Directed by: Kevin Macdonald (State of Play)
Starring: Bob Marley, Ziggy Marley, Jimmy Cliff, Rita Marley, Cedella Marley, Chris Blackwell
That Kevin Macdonald’s Marley is being released on 4/20 is undoubtedly a shrewd, even irresistible, bit of marketing. It also seems, if not disrespectful, then at least somehow diminishing. There’s a good deal more to Bob Marley than his inevitable status as the poster boy for marijuana culture. Just how much more is shown in this admittedly long—145 minute—documentary film. While I’ve never met the documentary that I didn’t think could be improved by cutting, Marley comes close—and that’s speaking as someone who is by no means a devotee of Marley’s music. In fact, I went into the film knowing little more than a few songs and fewer facts about the man. I came out well satisfied that Bob Marley is more important than I might have thought, and feeling like I knew something concrete about him.
Since the film was produced in part by Marley associates and family members—and was done with the family blessing—you might have reasonably expected a film that veers more than a little toward hagiography. The surprise is that this is exactly what you don’t get. Macdonald’s film clearly respects its subjects, but it carefully eschews bestowing undue qualities on the man. There is no glossing over his many affairs and mistresses, his numerous children by almost as numerous women, or even the fact that not all of these people were exactly elated by his treatment of them. There is even a tone of serious resentment in some of the remarks by his daughter, Cedella. The film, however, is content just to lay it out without comment—make of it what you will.
Similarly, Marley leaves the talking entirely to people who were actually there. Everyone who speaks had some real connection to the man. There are no extraneous famous figures called upon to pontificate about the significance of Marley’s music. Instead, what Macdonald gives us is a series of anecdotes about Marley. By the film’s end, these stories reveal almost an entire life in biopic form.
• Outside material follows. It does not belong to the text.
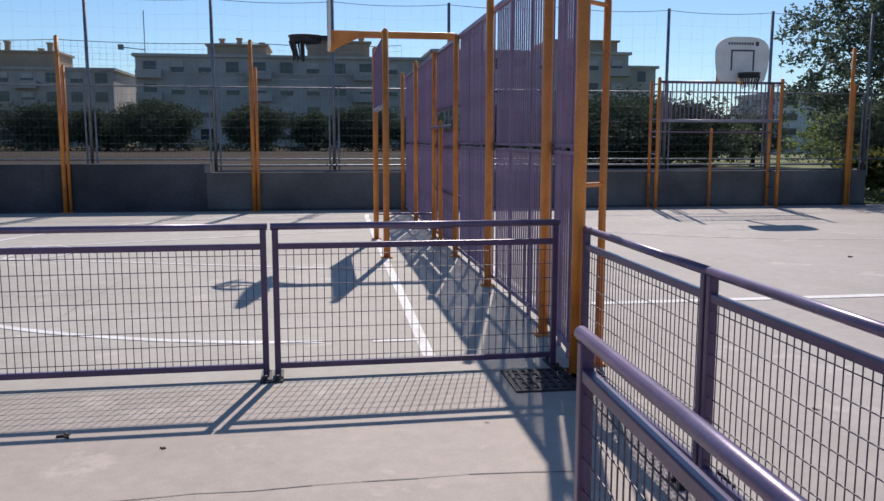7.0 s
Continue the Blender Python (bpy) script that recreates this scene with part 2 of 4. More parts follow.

Of course, the entire film is infused with Marley’s music—often presented in ways that reveal what is behind that music. There’s even one telling scene where relatives hear the music with a particular interpretation in mind for the first time, and suddenly see more depth to the songs than they had previously imagined. The film is very well judged in these matters, and never falls into the trap of overanalyzing the music or reducing it to technical jargon.
Your fondness for the film will, of course, depend to some degree on your interest in Bob Marley. That said, I will also say that my interest in the movie and the subject was minimal, yet I enjoyed the whole film and feel like I learned something of value by watching it. It might prove more worth your while than you think, too. Rated PG-13 for drug content, thematic elements and some violent images.